§ INFORMATION GIVEN
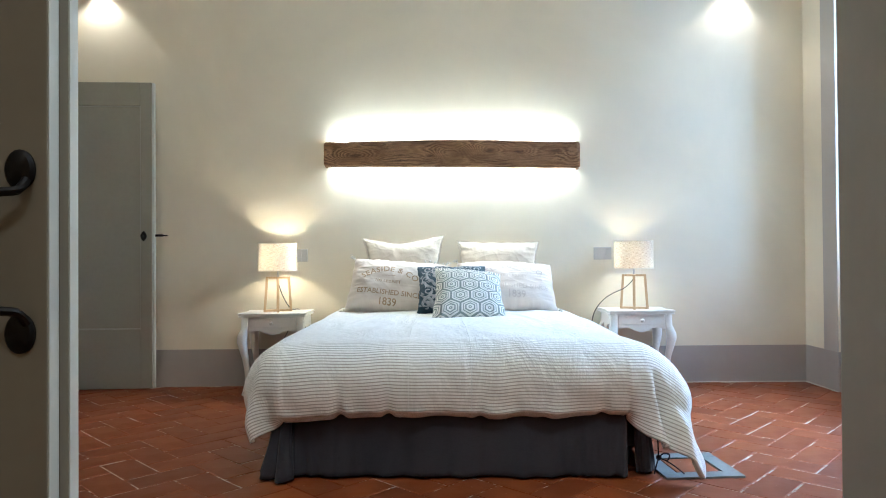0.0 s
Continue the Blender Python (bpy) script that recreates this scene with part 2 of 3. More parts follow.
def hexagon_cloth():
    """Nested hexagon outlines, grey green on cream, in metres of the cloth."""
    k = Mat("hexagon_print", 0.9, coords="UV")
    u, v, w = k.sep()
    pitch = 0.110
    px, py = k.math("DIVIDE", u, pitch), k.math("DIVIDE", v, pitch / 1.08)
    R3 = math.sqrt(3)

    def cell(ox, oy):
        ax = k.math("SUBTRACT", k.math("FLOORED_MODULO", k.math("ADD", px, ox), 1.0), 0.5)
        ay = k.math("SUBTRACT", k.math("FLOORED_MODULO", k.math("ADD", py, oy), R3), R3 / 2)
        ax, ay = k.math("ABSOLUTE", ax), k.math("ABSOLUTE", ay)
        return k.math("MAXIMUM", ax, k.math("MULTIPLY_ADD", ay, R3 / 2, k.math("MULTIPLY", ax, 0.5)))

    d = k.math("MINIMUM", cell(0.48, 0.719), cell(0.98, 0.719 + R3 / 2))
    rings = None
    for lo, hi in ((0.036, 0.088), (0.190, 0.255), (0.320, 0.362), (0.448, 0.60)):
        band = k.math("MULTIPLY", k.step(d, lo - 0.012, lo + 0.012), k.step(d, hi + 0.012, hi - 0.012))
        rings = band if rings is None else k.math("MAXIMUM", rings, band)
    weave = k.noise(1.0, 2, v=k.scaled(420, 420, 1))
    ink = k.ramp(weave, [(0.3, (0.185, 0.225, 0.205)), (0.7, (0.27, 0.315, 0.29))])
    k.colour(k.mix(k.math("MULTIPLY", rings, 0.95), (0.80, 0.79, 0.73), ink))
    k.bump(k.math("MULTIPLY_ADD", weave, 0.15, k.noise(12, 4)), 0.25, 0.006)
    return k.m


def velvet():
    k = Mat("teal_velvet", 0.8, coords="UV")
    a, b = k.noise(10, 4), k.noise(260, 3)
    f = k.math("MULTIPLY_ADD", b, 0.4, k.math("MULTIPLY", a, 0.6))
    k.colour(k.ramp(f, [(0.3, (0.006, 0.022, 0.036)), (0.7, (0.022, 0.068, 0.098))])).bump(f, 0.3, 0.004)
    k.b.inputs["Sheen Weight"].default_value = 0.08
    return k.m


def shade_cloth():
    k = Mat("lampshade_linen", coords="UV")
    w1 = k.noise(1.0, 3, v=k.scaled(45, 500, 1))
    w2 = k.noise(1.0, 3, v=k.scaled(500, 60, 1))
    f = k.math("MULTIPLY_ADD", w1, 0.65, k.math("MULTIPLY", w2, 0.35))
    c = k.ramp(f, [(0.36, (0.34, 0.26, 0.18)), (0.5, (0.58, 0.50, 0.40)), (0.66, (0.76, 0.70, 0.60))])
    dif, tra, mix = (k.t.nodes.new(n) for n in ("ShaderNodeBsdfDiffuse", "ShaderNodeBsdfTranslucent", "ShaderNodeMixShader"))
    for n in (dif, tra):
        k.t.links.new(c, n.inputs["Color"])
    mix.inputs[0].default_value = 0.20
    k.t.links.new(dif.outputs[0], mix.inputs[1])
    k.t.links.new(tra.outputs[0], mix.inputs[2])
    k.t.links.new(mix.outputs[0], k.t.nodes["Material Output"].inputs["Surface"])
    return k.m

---

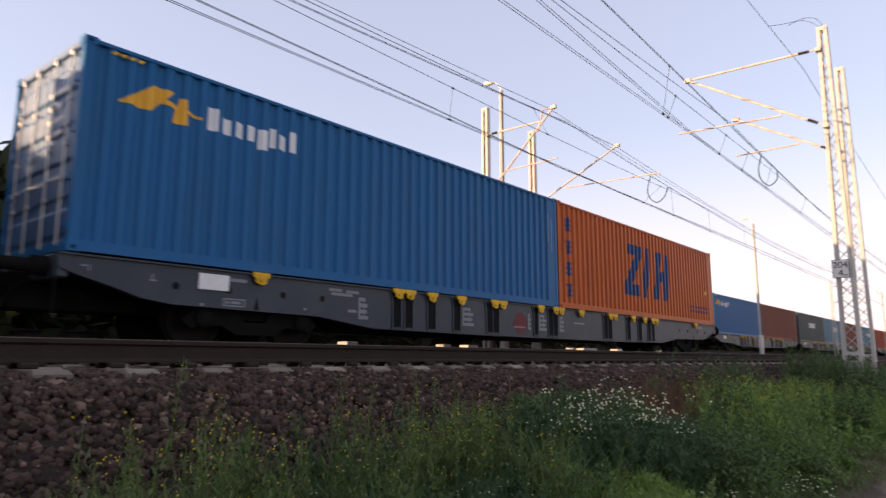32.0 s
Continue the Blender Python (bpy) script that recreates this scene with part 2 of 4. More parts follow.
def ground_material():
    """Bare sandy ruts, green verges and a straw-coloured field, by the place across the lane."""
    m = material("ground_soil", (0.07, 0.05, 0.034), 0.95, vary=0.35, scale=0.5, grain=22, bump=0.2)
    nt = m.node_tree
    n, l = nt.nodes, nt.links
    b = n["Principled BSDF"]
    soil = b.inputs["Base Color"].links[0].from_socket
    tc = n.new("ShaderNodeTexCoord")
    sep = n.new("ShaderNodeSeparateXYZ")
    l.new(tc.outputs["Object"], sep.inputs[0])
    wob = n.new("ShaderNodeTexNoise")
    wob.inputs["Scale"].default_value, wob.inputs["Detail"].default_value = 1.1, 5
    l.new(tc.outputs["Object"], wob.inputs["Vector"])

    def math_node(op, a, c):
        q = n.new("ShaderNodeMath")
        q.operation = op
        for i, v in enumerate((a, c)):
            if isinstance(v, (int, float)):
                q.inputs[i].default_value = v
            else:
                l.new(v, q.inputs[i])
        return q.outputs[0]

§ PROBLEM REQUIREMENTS
Transcribe each line of the data above, unaltered, from the one where "3. More parts follow." appears to the one where "R3 = math.sqrt(3)" appears, inclusive of both.

§ SOLUTION FOR THIS PROBLEM
Continue the Blender Python (bpy) script that recreates this scene with part 2 of 3. More parts follow.
def hexagon_cloth():
    """Nested hexagon outlines, grey green on cream, in metres of the cloth."""
    k = Mat("hexagon_print", 0.9, coords="UV")
    u, v, w = k.sep()
    pitch = 0.110
    px, py = k.math("DIVIDE", u, pitch), k.math("DIVIDE", v, pitch / 1.08)
    R3 = math.sqrt(3)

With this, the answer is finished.